2 De afstand tot de openbare weg mag niet minder bedragen dan 2 m.
3 De bouwhoogte mag niet meer bedragen dan de hoogte van de eerste bouwlaag van het bijbehorende hoofdgebouw.
4 De breedte van een erker mag niet meer bedragen dan 50% van de breedte van de voorgevel van het hoofdgebouw.
b Er mag niet meer dan één woning per bouwvlak worden gebouwd, tenzij anders is aangegeven ter plaatse van de aanduiding ‘maximum aantal wooneenheden’.
c De goothoogte van een gebouw mag niet meer bedragen dan is aangegeven ter plaatse van de aanduiding ‘maximale goothoogte’.
d De bouwhoogte van een gebouw mag niet meer bedragen dan is aangegeven ter plaatse van de aanduiding ‘maximale bouwhoogte’.
Voor het bouwen van aan- en uitbouwen en bijgebouwen gelden de volgende bepalingen:
a Aan- en uitbouwen en bijgebouwen mogen zowel binnen als buiten het bouwvlak worden gebouwd.
b De gezamenlijke oppervlakte van aan- en uitbouwen en bijgebouwen, voor zover gesitueerd buiten het bouwvlak mag niet meer bedragen dan 200 m² met een maximale hoogte van 5 m indien het de monumentale status van de andere gebouwen versterkt en vergroot.
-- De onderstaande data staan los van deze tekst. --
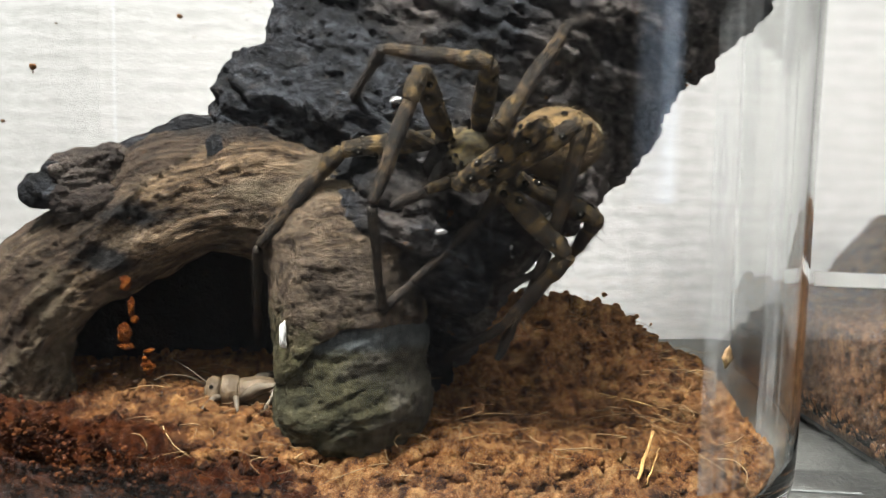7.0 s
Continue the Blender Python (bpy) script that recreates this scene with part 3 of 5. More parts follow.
def rough_skin(name, field, low, high, step, grain, shape, depth, seed, fine=0.0, splits=1.3):
    """The skin of a field, shaped by its kind of wear; fine adds splinters and grit. Keeps the grain's run and tone for the material."""
    verts, faces = skin(field, low, high, step)
    nn = normals_of(verts, faces)
    verts, tone = shape(verts, nn, grain(verts), seed, depth)
    if fine:
        old = len(verts)
        verts, faces2 = halved(verts, faces)
        tone = np.concatenate([tone, np.full(len(verts) - old, -1.0)])
        order = np.argwhere(tone < 0)[:, 0]
        if len(order):
            # each new point takes the mean tone of the old corners it touches
            acc, num = np.zeros(len(verts)), np.zeros(len(verts))
            corner = tone[faces2[:, 0]]
            for k in (1, 2, 3):
                np.add.at(acc, faces2[:, k], corner)
                np.add.at(num, faces2[:, k], 1.0)
            tone = np.where(tone < 0, acc / np.maximum(num, 1), tone)
        faces = faces2
        nn = normals_of(verts, faces)
        g = grain(verts)
        p = g * np.array((0.16, 1, 1))
        split = 1 - np.abs(vnoise(p * 480 + 0.5 * fbm(verts * 200, 2, seed + 61)[:, None], seed + 62)) * 2
        h = 0.7 * fbm(p * 700, 3, seed + 63, 0.6) + 0.7 * fbm(verts * 900, 3, seed + 66, 0.65) - splits * np.clip(split - 0.45, 0, 1)
        patch = 0.6 + 0.4 * vnoise(verts * 120, seed + 69)
        verts = verts + nn * (fine * h * patch)[:, None]
    me = mesh_from(name, verts, faces)
    g = grain(verts)
    at = me.attributes.new("grain", "FLOAT_VECTOR", "POINT")
    at.data.foreach_set("vector", g.ravel().astype(np.float32))
    at = me.attributes.new("tone", "FLOAT", "POINT")
    at.data.foreach_set("value", tone.astype(np.float32))
    return me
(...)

Voorwaarde is dat er een positief advies van de Monumentencommissie aanwezig dient te zijn.
c De gronden gelegen achter de achtergevelrooilijn van het hoofdgebouw en het verlengde daarvan mogen voor maximaal 50% worden bebouwd, met dien verstande dat minimaal 50% onbebouwd en onoverdekt moet blijven.
d De goothoogte mag niet meer bedragen dan 3 m.
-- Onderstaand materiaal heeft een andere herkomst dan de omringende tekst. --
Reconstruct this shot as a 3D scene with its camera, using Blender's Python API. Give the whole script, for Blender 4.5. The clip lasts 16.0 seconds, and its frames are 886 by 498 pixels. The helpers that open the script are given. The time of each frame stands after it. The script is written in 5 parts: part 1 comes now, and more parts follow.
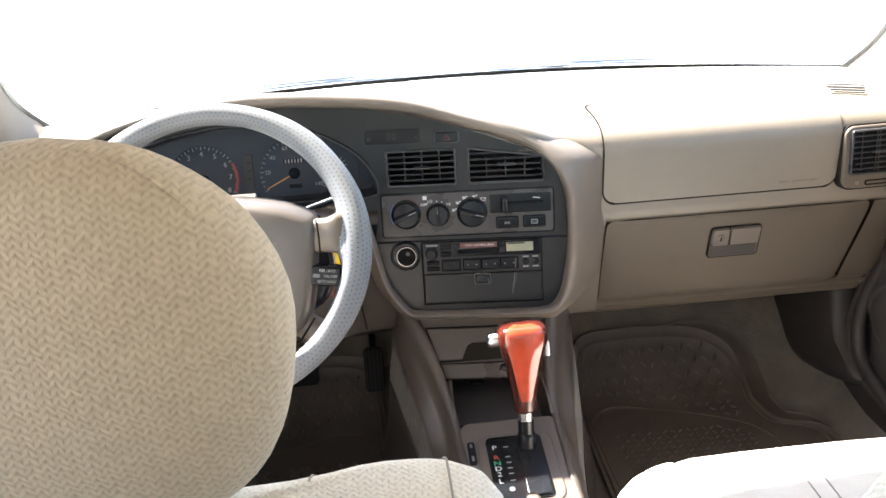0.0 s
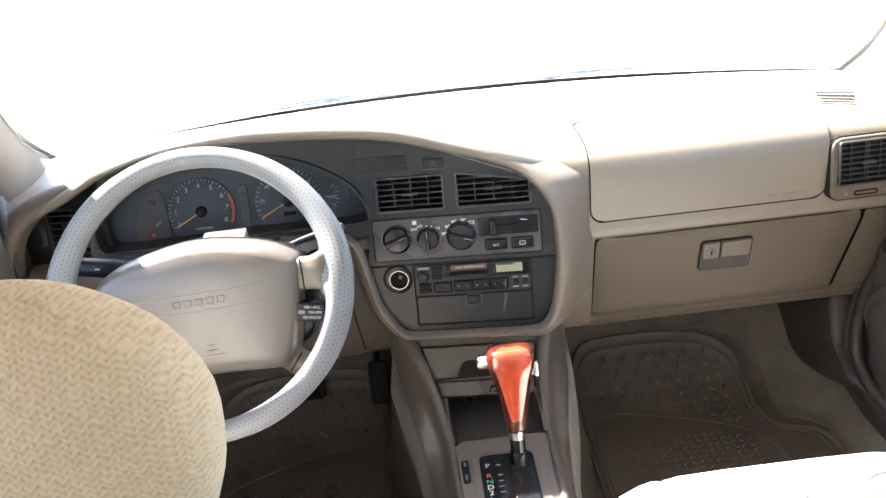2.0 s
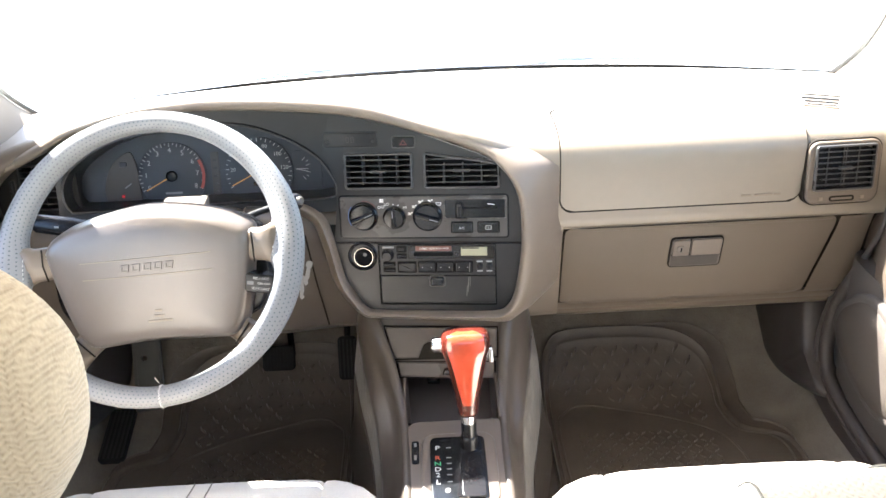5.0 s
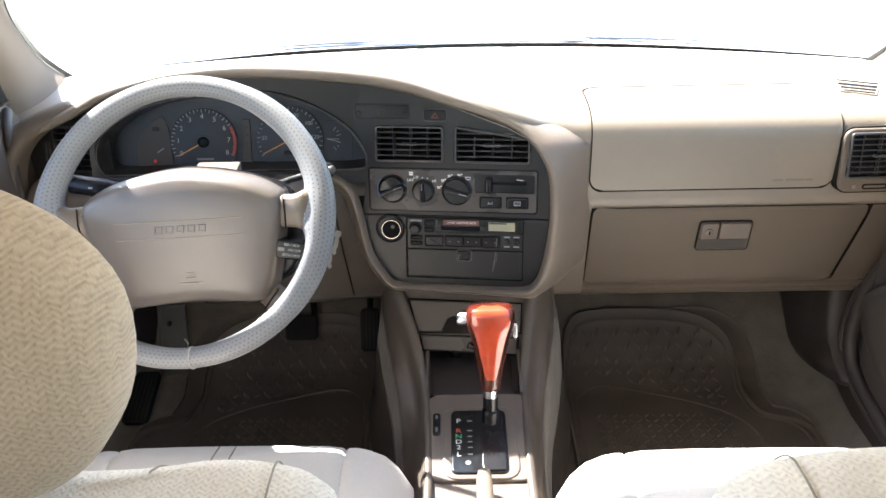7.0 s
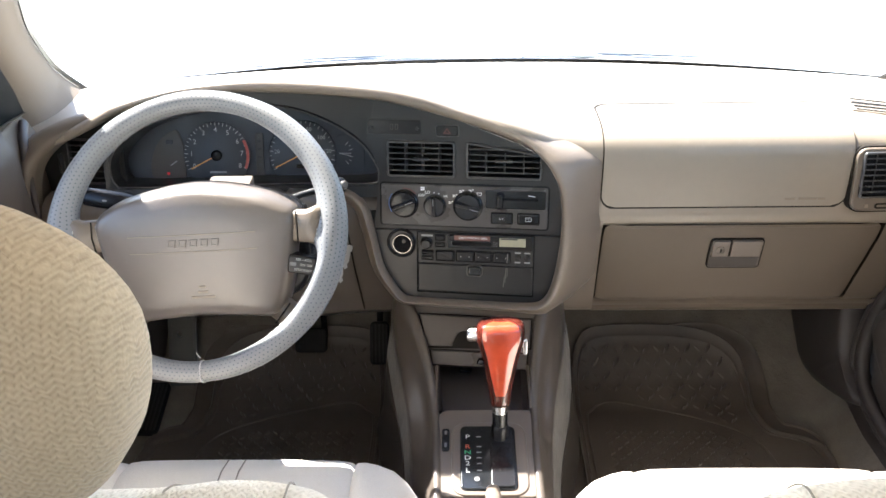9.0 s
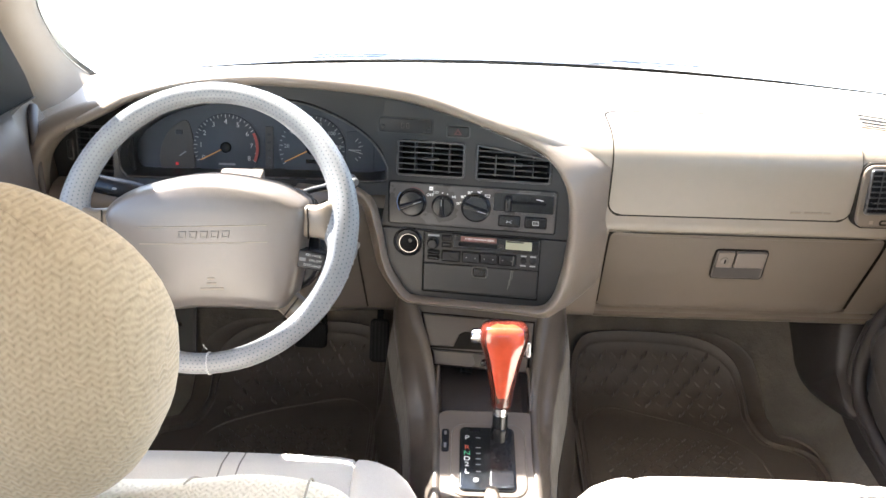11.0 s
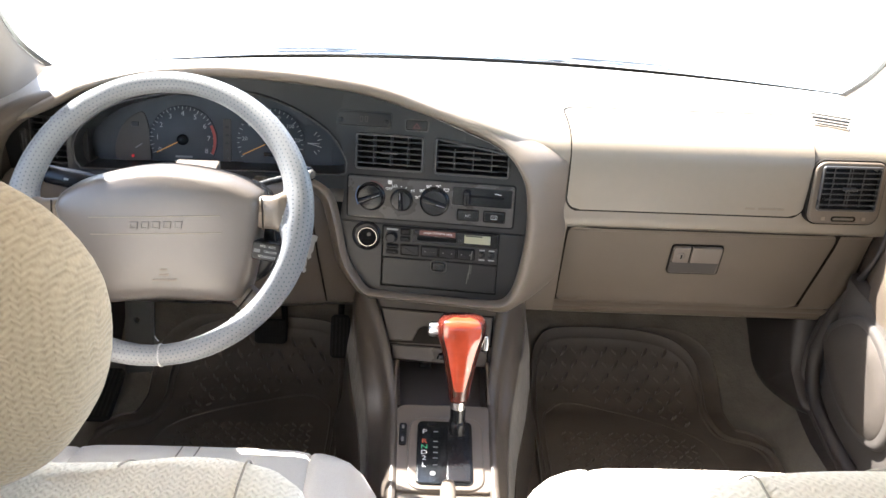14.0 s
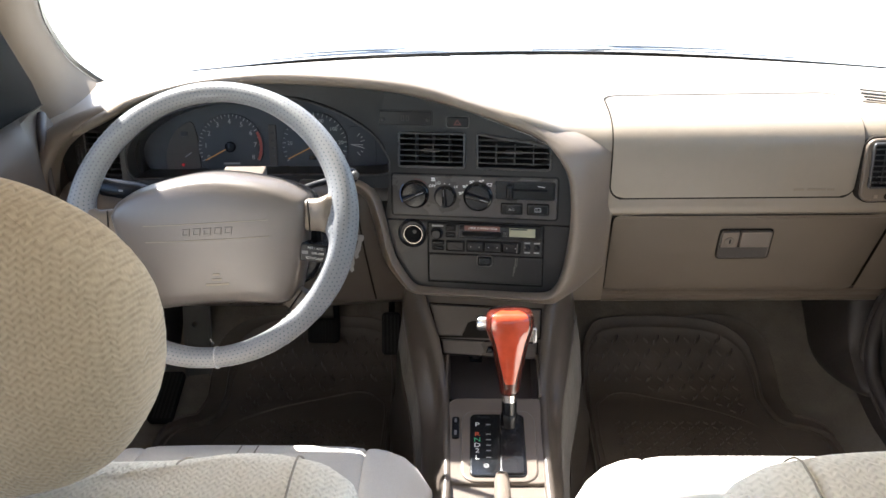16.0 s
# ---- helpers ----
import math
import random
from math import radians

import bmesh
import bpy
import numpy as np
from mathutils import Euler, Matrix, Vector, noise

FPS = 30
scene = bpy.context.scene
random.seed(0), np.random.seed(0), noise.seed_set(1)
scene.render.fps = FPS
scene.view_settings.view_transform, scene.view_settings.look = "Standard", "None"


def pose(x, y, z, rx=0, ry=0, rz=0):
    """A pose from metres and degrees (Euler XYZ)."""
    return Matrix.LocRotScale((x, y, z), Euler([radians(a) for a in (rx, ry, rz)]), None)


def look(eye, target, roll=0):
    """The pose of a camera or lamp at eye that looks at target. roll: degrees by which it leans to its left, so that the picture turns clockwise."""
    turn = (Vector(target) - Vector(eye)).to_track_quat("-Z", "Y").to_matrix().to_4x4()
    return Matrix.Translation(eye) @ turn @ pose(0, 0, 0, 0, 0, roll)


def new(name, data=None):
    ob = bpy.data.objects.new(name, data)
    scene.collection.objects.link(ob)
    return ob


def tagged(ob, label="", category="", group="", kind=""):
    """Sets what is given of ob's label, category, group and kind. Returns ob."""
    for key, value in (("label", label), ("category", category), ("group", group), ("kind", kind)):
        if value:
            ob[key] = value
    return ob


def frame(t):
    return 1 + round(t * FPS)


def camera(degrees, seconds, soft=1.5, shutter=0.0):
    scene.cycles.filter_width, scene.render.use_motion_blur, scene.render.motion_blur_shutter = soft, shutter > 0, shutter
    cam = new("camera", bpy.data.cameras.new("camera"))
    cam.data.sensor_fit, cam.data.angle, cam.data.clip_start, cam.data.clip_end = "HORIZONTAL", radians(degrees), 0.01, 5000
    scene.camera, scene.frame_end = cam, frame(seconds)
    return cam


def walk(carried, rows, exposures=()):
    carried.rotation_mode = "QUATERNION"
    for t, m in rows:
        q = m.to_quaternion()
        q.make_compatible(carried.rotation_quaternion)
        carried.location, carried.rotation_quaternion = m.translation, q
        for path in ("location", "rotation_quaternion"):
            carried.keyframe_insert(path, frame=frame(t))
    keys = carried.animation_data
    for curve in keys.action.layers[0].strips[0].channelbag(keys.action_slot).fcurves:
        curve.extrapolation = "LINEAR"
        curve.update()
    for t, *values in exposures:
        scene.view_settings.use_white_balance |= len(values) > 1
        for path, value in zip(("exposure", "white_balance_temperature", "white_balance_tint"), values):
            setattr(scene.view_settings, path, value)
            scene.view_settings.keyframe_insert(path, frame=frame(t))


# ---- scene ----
cam = camera(56.1, 16.0)

PATH = [
    (0, (-0.176, -1.301, 0.94), (-0.037, 0.538, 0.166), -3.3),
    (0.5, (-0.199, -1.287, 0.932), (-0.075, 0.552, 0.155), -2.8),
    (1, (-0.186, -1.294, 0.942), (-0.072, 0.54, 0.152), -3.2),
    (1.5, (-0.151, -1.312, 0.974), (-0.053, 0.521, 0.179), -4.6),
    (2, (-0.099, -1.308, 1.012), (-0.042, 0.521, 0.203), -5.9),
    (2.5, (-0.049, -1.305, 1.01), (-0.053, 0.515, 0.18), -5.2),
    (3, (0.0, -1.301, 1.021), (-0.039, 0.521, 0.196), -4.9),
    (3.5, (-0.006, -1.311, 1.021), (-0.041, 0.515, 0.206), -4.0),
    (4, (-0.007, -1.306, 1.017), (-0.004, 0.517, 0.193), -3.5),
    (6.5, (-0.023, -1.309, 0.994), (-0.039, 0.486, 0.111), -1.7),
    (7, (-0.028, -1.314, 0.997), (-0.058, 0.477, 0.107), -1.4),
    (7.5, (-0.023, -1.305, 0.99), (-0.074, 0.483, 0.097), -2.0),
    (8, (-0.026, -1.311, 0.998), (-0.081, 0.477, 0.104), -2.3),
    (8.5, (-0.026, -1.307, 1.001), (-0.078, 0.487, 0.118), -2.0),
    (9, (-0.032, -1.312, 1.006), (-0.082, 0.489, 0.138), -1.1),
    (11.5, (-0.058, -1.316, 1.01), (-0.085, 0.484, 0.139), 1.5),
    (12, (-0.048, -1.318, 1.001), (-0.064, 0.486, 0.136), 1.7),
    (12.5, (-0.046, -1.317, 0.99), (-0.021, 0.484, 0.122), 2.6),
    (13, (-0.047, -1.326, 0.988), (-0.002, 0.478, 0.125), 3.3),
    (13.5, (-0.05, -1.322, 0.991), (-0.011, 0.486, 0.138), 2.8),
    (14, (-0.035, -1.32, 0.997), (0.004, 0.483, 0.134), 2.5),
    (14.5, (-0.054, -1.323, 0.983), (-0.031, 0.476, 0.11), 3.4),
    (15, (-0.066, -1.318, 0.979), (-0.078, 0.476, 0.095), 3.1),
    (15.5, (-0.037, -1.322, 0.993), (-0.086, 0.465, 0.098), 0.4),
    (16, (-0.025, -1.331, 1.003), (-0.109, 0.465, 0.128), -1.5),
]
EXPOSURE = [(0, 3.04), (0.5, 3.08), (1, 3), (1.5, 3.08), (2, 3.34), (3, 3.74), (3.7, 3.84), (4.3, 3.79), (6.5, 3.2), (7, 2.98), (8, 2.88), (8.5, 2.88), (9, 3.04), (11.5, 3.5), (12, 3.52), (12.5, 3.38), (13, 3.1), (13.5, 3.18), (14.5, 3.08), (15.5, 2.66), (16, 2.61)]
K = 0.905  # the radio is 180 mm wide
walk(cam, [(t, look(Vector(eye) * K, Vector(target) * K, roll)) for t, eye, target, roll in PATH], EXPOSURE)

from mathutils import geometry

# ---- light ----
SUN_DIR = Vector((0.60, -0.47, -1.0)).normalized()
world = bpy.data.worlds.new("sky")
scene.world = world
world.use_nodes = True
wn = world.node_tree.nodes
sky = wn.new("ShaderNodeTexSky")
sky.sky_type = "NISHITA"
sky.sun_disc = False
sky.sun_elevation = math.asin(-SUN_DIR.z)
sky.sun_rotation = math.atan2(-SUN_DIR.x, -SUN_DIR.y)
wn["Background"].inputs["Strength"].default_value = 0.115
world.node_tree.links.new(sky.outputs[0], wn["Background"].inputs["Color"])
sun = new("sun", bpy.data.lights.new("sun", "SUN"))
sun.data.energy = 5.0
sun.data.angle = radians(0.55)
sun.data.color = (1.0, 0.975, 0.935)
sun.matrix_basis = Matrix.Translation((0, 3, 6)) @ SUN_DIR.to_track_quat("-Z", "Y").to_matrix().to_4x4()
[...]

e De bouwhoogte mag niet meer bedragen dan 5 m.
Voor het bouwen van bouwwerken, geen gebouwen zijnde gelden de volgende bepalingen:
a Bouwwerken, geen gebouwen zijnde mogen worden gebouwd binnen en buiten het bouwvlak, met dien verstande dat overkappingen uitsluitend achter de voorgevellijn mogen worden gebouwd en dat minimaal 50% onbebouwd en onoverdekt moet blijven.
Met betrekking tot overkappingen gelden de volgende
bepalingen:
1 De bebouwde oppervlakte aan overkappingen mag niet meer bedragen dan 30 m².
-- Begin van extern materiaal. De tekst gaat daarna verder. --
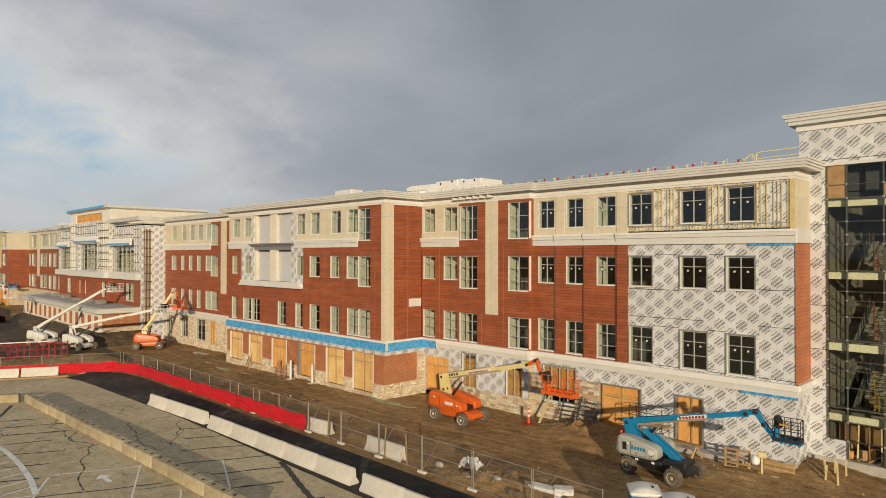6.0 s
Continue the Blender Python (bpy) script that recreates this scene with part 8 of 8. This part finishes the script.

2 De bouwhoogte van een overkapping mag niet meer bedragen dan 3 m.
b De bouwhoogte van erf- en terreinafscheidingen mag niet meer bedragen dan 2 m, met dien verstande dat de bouwhoogte voor erf- en terreinafscheidingen vóór de naar de weg gekeerde gevel niet meer mag bedragen dan 1 m.
c De bouwhoogte van overige bouwwerken, geen gebouwen zijnde, mag niet meer bedragen dan 6 m.
15.3 Ontheffing van de
bouwregels
a Burgemeester en wethouders kunnen ontheffing verlenen van het bepaalde in artikel 15.2 voor het uitbreiden van woningen, tot een maximale inhoudsmaat van 650 m3, inclusief aan-, uit- en bijgebouwen doch exclusief ondergrondse bebouwing, onder de volgende voorwaarden:
1 Hoofdgebouwen dienen geheel binnen het bouwvlak te worden gebouwd, doch een uitbreiding in de vorm van een aan- of uitbouw daarvan mag plaatsvinden binnen het bouwperceel.
2 Het bepaalde in artikel 15.2.1 lid a onder 1 en 4 en lid b blijft van toepassing.
3 De goot- en bouwhoogte zoals bepaald in artikel 15.2.1 onder d en e mag worden verruimd tot tien procent.
4 Het bepaalde in artikel 15.2.2 blijft van toepassing doch de inhoudsmaat maakt deel uit van het bepaalde in artikel 15.3 onder a aanhef.
b Indien sprake is van een monument kan uitbreiding alleen plaatsvinden op basis van een verleende monumentenvergunning.
15.4 Specifieke
gebruiksregels
15.4.1 Beroepsmatige
activiteiten
Beroepsmatige activiteiten zijn toegestaan onder de volgende voorwaarden:
a De woonfunctie blijft in overwegende mate gehandhaafd, waarbij geldt dat de brutovloeroppervlakte van de beroepsmatige activiteit niet meer mag bedragen dan 40% van de woning met een maximum van 40 m².
b Er wordt geen afbreuk gedaan aan het woon- en leefmilieu in de omgeving.
c Er treedt in de omgeving geen toename van de verkeersbelasting op.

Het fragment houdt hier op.